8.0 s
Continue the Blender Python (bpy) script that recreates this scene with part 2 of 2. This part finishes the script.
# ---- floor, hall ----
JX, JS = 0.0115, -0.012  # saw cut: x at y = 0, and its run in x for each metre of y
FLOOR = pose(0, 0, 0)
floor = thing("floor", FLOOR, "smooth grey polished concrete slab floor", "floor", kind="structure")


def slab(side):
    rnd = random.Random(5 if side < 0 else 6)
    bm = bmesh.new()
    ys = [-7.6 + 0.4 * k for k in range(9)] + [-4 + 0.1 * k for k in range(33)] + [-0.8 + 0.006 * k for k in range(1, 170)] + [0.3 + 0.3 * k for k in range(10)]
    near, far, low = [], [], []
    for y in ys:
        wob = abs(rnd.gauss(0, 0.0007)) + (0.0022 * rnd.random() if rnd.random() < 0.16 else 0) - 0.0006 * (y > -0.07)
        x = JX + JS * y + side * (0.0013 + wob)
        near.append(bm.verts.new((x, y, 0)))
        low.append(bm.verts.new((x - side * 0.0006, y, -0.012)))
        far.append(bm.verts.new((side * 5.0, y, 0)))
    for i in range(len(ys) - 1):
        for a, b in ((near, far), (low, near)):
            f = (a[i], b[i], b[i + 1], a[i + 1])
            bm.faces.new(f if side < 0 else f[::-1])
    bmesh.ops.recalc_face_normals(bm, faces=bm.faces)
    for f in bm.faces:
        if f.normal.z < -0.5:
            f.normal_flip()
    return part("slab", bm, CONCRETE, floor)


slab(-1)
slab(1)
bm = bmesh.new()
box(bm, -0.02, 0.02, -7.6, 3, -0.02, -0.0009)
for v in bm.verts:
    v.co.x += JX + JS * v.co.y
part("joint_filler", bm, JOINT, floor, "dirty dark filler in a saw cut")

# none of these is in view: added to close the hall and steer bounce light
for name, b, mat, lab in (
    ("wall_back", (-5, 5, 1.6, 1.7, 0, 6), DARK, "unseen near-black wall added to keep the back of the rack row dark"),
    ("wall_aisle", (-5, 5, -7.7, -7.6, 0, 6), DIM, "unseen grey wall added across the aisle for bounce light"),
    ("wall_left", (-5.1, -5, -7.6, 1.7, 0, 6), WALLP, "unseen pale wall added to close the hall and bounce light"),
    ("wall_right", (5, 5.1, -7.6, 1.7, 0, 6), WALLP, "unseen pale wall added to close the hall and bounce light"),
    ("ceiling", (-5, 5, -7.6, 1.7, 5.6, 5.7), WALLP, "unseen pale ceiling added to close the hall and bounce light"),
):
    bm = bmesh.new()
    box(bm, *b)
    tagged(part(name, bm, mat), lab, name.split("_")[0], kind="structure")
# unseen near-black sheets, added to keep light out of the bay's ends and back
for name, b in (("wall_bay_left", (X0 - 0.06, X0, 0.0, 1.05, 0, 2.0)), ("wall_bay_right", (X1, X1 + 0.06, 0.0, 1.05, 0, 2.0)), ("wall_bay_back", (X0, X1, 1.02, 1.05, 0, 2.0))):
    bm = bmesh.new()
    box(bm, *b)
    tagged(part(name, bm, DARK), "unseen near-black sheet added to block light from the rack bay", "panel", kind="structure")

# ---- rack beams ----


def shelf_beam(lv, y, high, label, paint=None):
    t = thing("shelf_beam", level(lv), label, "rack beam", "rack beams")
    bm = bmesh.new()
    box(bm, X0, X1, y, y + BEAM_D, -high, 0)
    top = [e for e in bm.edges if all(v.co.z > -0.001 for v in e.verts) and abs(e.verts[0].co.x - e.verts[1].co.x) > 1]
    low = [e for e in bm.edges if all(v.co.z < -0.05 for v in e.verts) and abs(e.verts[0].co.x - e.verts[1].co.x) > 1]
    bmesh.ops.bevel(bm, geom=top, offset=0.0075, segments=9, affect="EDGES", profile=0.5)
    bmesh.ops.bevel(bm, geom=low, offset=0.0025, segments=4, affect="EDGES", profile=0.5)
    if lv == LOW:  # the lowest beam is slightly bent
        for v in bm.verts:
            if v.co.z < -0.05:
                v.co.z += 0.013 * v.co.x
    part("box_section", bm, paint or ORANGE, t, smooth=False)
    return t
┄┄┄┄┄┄
- WRITTEN REQUEST
Set down the listing above in full, please, exactly as it appears.

- TASK RESPONSE
8.0 s
Continue the Blender Python (bpy) script that recreates this scene with part 2 of 2. This part finishes the script.
# ---- floor, hall ----
JX, JS = 0.0115, -0.012  # saw cut: x at y = 0, and its run in x for each metre of y
FLOOR = pose(0, 0, 0)
floor = thing("floor", FLOOR, "smooth grey polished concrete slab floor", "floor", kind="structure")


def slab(side):
    rnd = random.Random(5 if side < 0 else 6)
    bm = bmesh.new()
    ys = [-7.6 + 0.4 * k for k in range(9)] + [-4 + 0.1 * k for k in range(33)] + [-0.8 + 0.006 * k for k in range(1, 170)] + [0.3 + 0.3 * k for k in range(10)]
    near, far, low = [], [], []
    for y in ys:
        wob = abs(rnd.gauss(0, 0.0007)) + (0.0022 * rnd.random() if rnd.random() < 0.16 else 0) - 0.0006 * (y > -0.07)
        x = JX + JS * y + side * (0.0013 + wob)
        near.append(bm.verts.new((x, y, 0)))
        low.append(bm.verts.new((x - side * 0.0006, y, -0.012)))
        far.append(bm.verts.new((side * 5.0, y, 0)))
    for i in range(len(ys) - 1):
        for a, b in ((near, far), (low, near)):
            f = (a[i], b[i], b[i + 1], a[i + 1])
            bm.faces.new(f if side < 0 else f[::-1])
    bmesh.ops.recalc_face_normals(bm, faces=bm.faces)
    for f in bm.faces:
        if f.normal.z < -0.5:
            f.normal_flip()
    return part("slab", bm, CONCRETE, floor)


slab(-1)
slab(1)
bm = bmesh.new()
box(bm, -0.02, 0.02, -7.6, 3, -0.02, -0.0009)
for v in bm.verts:
    v.co.x += JX + JS * v.co.y
part("joint_filler", bm, JOINT, floor, "dirty dark filler in a saw cut")

# none of these is in view: added to close the hall and steer bounce light
for name, b, mat, lab in (
    ("wall_back", (-5, 5, 1.6, 1.7, 0, 6), DARK, "unseen near-black wall added to keep the back of the rack row dark"),
    ("wall_aisle", (-5, 5, -7.7, -7.6, 0, 6), DIM, "unseen grey wall added across the aisle for bounce light"),
    ("wall_left", (-5.1, -5, -7.6, 1.7, 0, 6), WALLP, "unseen pale wall added to close the hall and bounce light"),
    ("wall_right", (5, 5.1, -7.6, 1.7, 0, 6), WALLP, "unseen pale wall added to close the hall and bounce light"),
    ("ceiling", (-5, 5, -7.6, 1.7, 5.6, 5.7), WALLP, "unseen pale ceiling added to close the hall and bounce light"),
):
    bm = bmesh.new()
    box(bm, *b)
    tagged(part(name, bm, mat), lab, name.split("_")[0], kind="structure")
# unseen near-black sheets, added to keep light out of the bay's ends and back
for name, b in (("wall_bay_left", (X0 - 0.06, X0, 0.0, 1.05, 0, 2.0)), ("wall_bay_right", (X1, X1 + 0.06, 0.0, 1.05, 0, 2.0)), ("wall_bay_back", (X0, X1, 1.02, 1.05, 0, 2.0))):
    bm = bmesh.new()
    box(bm, *b)
    tagged(part(name, bm, DARK), "unseen near-black sheet added to block light from the rack bay", "panel", kind="structure")

# ---- rack beams ----


def shelf_beam(lv, y, high, label, paint=None):
    t = thing("shelf_beam", level(lv), label, "rack beam", "rack beams")
    bm = bmesh.new()
    box(bm, X0, X1, y, y + BEAM_D, -high, 0)
    top = [e for e in bm.edges if all(v.co.z > -0.001 for v in e.verts) and abs(e.verts[0].co.x - e.verts[1].co.x) > 1]
    low = [e for e in bm.edges if all(v.co.z < -0.05 for v in e.verts) and abs(e.verts[0].co.x - e.verts[1].co.x) > 1]
    bmesh.ops.bevel(bm, geom=top, offset=0.0075, segments=9, affect="EDGES", profile=0.5)
    bmesh.ops.bevel(bm, geom=low, offset=0.0025, segments=4, affect="EDGES", profile=0.5)
    if lv == LOW:  # the lowest beam is slightly bent
        for v in bm.verts:
            if v.co.z < -0.05:
                v.co.z += 0.013 * v.co.x
    part("box_section", bm, paint or ORANGE, t, smooth=False)
    return t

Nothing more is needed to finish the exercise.